Эта старая, мрачная, стоявшая на окраине города тюрьма уже давно подлежала уничтожению. Тяжелая и скрипучая калитка в воротах впустила нас, чтобы выпустить только через пять месяцев для отправления в другой, еще более мрачный, застенок. Под сводами полутемной комнаты писец тюремной канцелярии с лицом, будто снятым со стертой монеты, с телом, будто приросшим за многие десятилетия к стоявшему здесь инвентарю, записывал в книгу ответы на длинный перечень вопросов. Он делал это тридцать лет. Когда-то здесь сидел Пилсудский, направлявшийся отсюда в Питерский централ. Теперь его чиновники сажали сюда других. При большевиках сидели тут царские сановники и генералы; теперь — большевики.

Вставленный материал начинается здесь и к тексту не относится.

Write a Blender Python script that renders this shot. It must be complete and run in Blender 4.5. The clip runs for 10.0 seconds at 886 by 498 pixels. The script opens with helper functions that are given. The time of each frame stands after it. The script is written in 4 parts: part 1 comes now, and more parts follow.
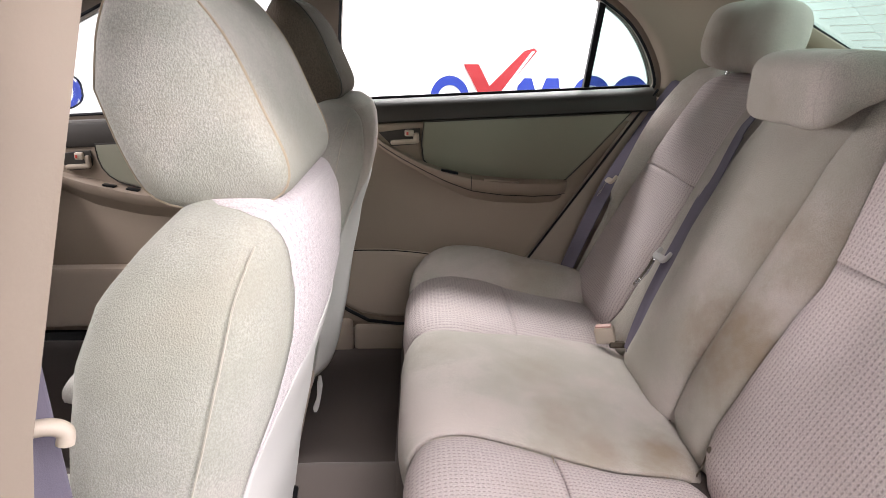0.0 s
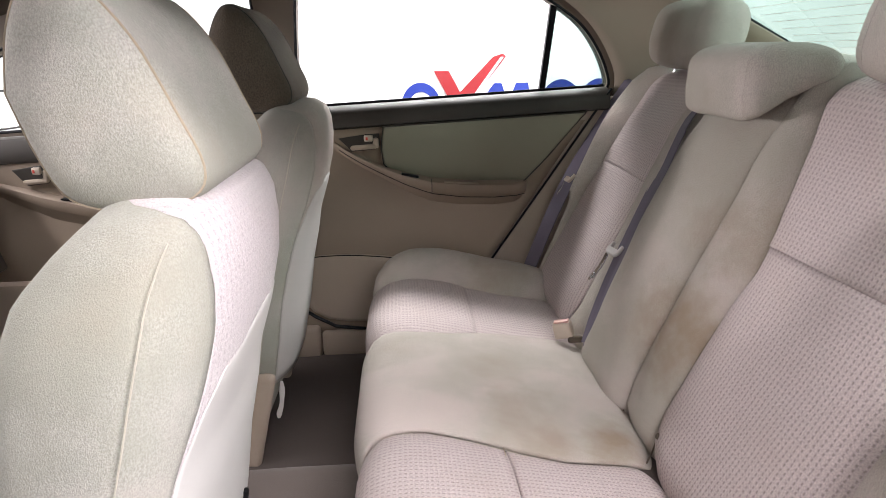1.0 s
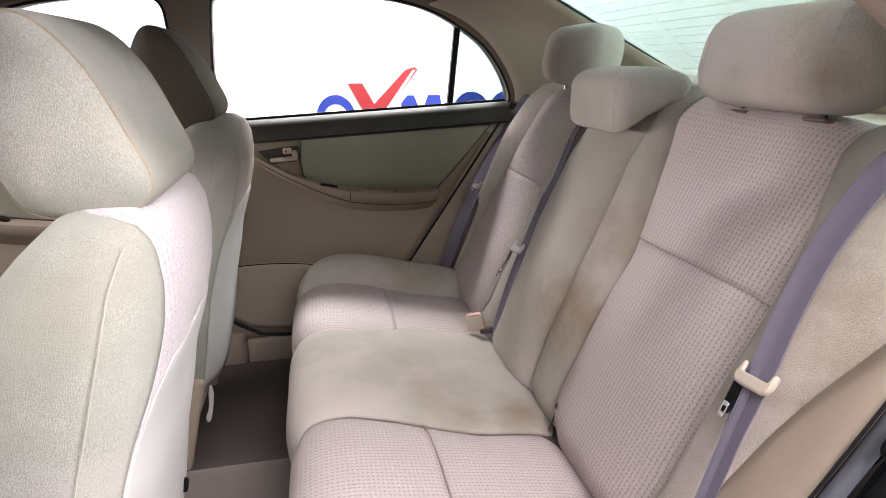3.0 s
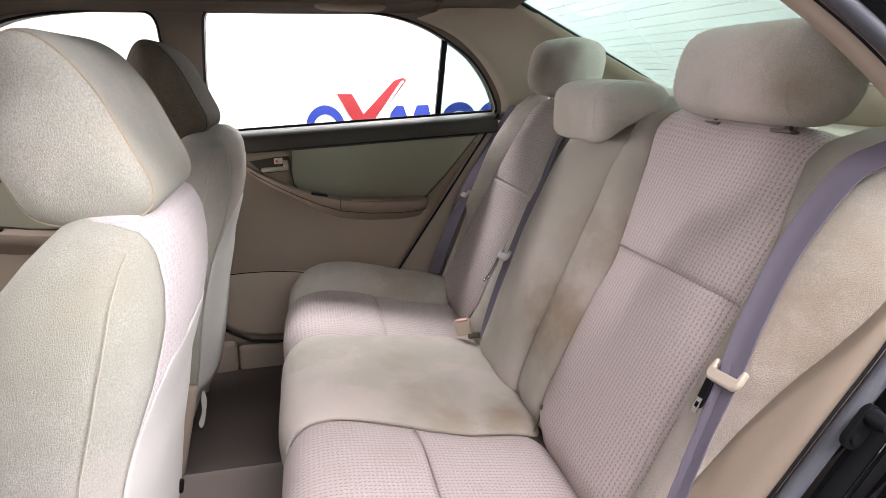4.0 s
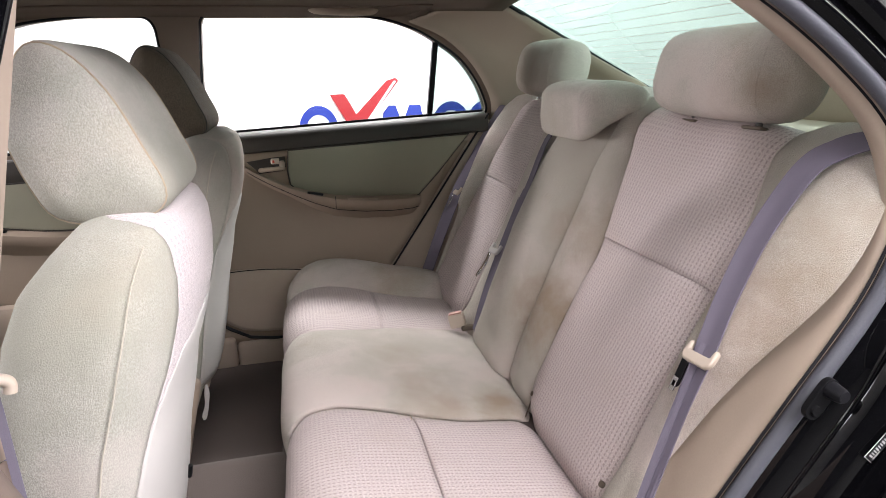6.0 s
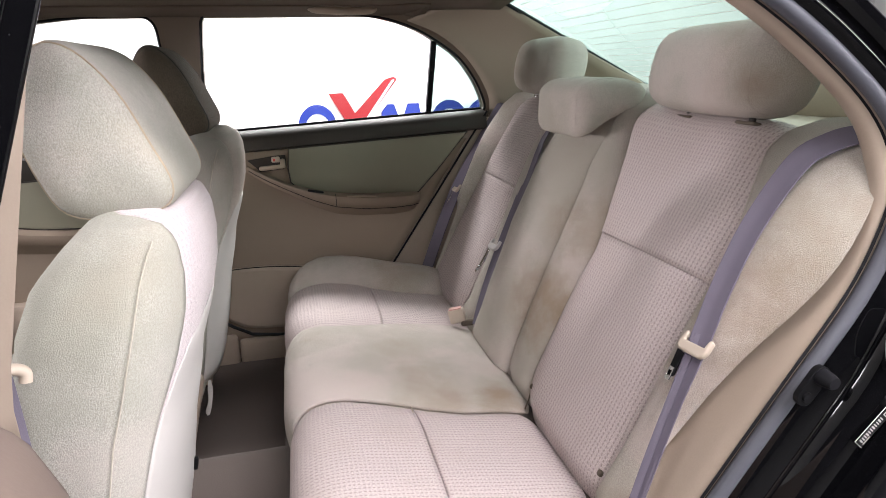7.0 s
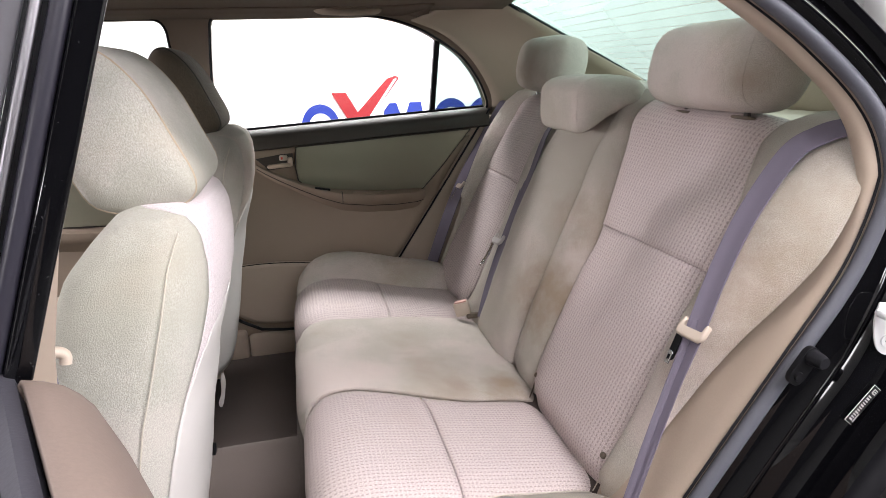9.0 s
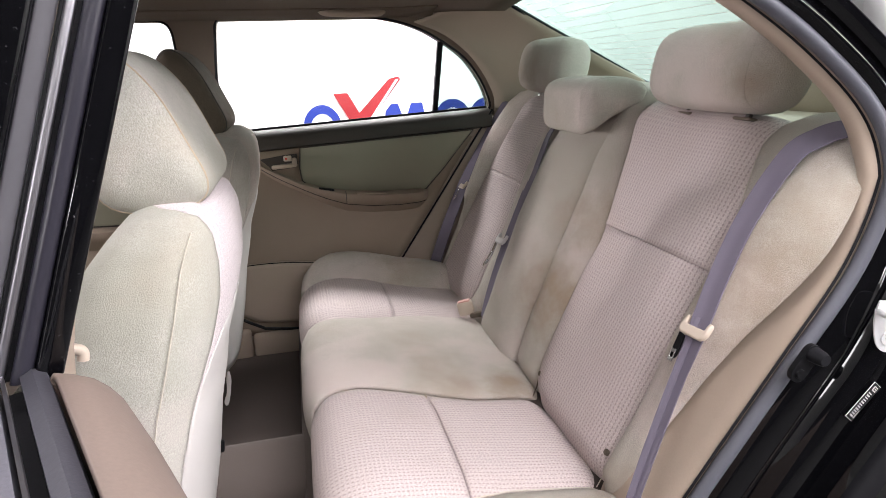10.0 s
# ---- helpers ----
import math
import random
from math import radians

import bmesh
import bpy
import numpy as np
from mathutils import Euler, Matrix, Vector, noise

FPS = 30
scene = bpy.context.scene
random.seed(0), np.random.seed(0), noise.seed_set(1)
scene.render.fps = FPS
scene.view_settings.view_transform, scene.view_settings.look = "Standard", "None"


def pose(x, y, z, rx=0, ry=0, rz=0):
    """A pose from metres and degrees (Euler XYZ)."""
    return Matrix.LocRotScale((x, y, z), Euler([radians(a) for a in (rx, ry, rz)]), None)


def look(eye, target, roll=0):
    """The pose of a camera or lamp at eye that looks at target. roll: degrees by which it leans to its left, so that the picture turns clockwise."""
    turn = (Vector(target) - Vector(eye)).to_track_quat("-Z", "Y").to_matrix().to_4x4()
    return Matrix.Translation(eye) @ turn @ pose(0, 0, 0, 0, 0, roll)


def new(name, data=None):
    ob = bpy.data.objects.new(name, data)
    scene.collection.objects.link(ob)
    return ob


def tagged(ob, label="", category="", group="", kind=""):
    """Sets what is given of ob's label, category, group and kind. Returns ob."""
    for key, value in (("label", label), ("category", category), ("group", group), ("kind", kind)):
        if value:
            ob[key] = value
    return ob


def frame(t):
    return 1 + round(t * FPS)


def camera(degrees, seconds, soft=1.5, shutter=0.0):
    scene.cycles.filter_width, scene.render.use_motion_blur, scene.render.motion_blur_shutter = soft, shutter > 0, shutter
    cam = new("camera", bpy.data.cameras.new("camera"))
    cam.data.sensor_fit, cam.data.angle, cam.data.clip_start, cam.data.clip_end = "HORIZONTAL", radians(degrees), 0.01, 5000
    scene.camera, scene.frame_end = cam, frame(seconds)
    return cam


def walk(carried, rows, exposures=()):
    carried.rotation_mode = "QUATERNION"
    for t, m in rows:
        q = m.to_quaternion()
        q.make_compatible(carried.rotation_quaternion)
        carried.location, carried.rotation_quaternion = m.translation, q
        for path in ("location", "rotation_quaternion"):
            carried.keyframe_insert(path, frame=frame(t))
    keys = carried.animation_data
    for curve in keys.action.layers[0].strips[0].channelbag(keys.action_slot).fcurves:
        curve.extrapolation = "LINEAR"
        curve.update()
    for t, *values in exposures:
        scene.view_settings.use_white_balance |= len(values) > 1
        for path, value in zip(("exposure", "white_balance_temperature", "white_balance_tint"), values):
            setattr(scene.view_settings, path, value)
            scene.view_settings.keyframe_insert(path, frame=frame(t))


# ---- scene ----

Двери тюрьмы одинаково гостеприимно открывались для всех, и рука старого писаря одинаково охотно записывала всех арестованных в одну и ту же книгу.

Нас вновь обыскали, кажется, в четвертый или пятый раз с момента ареста: тюрьма покоится на традициях, и если бы сюда попал новорожденный, только что вышедший из чрева матери, то и его обыскали бы согласно правилам.

Мы прошли через дворик. Открылись новые двери, потом вторые и третьи, и вот наконец мы стоим перед последними дверями — «карантина». Это камера, рассчитанная на тридцать человек, в которой находится около ста. Она называется «карантином» потому, что арестованные содержатся в ней до окончательного распределения по другим камерам. Поэтому политические и уголовные сидят здесь вместе.

Три четверти сидевших в «карантине» были евреи. Седобородые старики, собранные со всех концов Белоруссии, доставлялись сюда пачками и смешивались с настоящими политическими, которые, в свою очередь, тонули в громадном числе уголовников, прибывавших ежедневно все большими и большими группами. Уголовники обкрадывали друг друга, а особенно политических, дрались припрятанными ножами, демонстрировали все виды своего искусства и потрясали зрителей, когда какой-нибудь артист-ворюга мгновенно извлекал из карманов таких же заправских воров все находившиеся в них вещи.

Однажды утром под одной из нар нашли задушенного человека, и никто не мог сказать, кто это сделал.

Из десяти человек только один спал на нарах; все остальные валялись на залитом липкой грязью полу.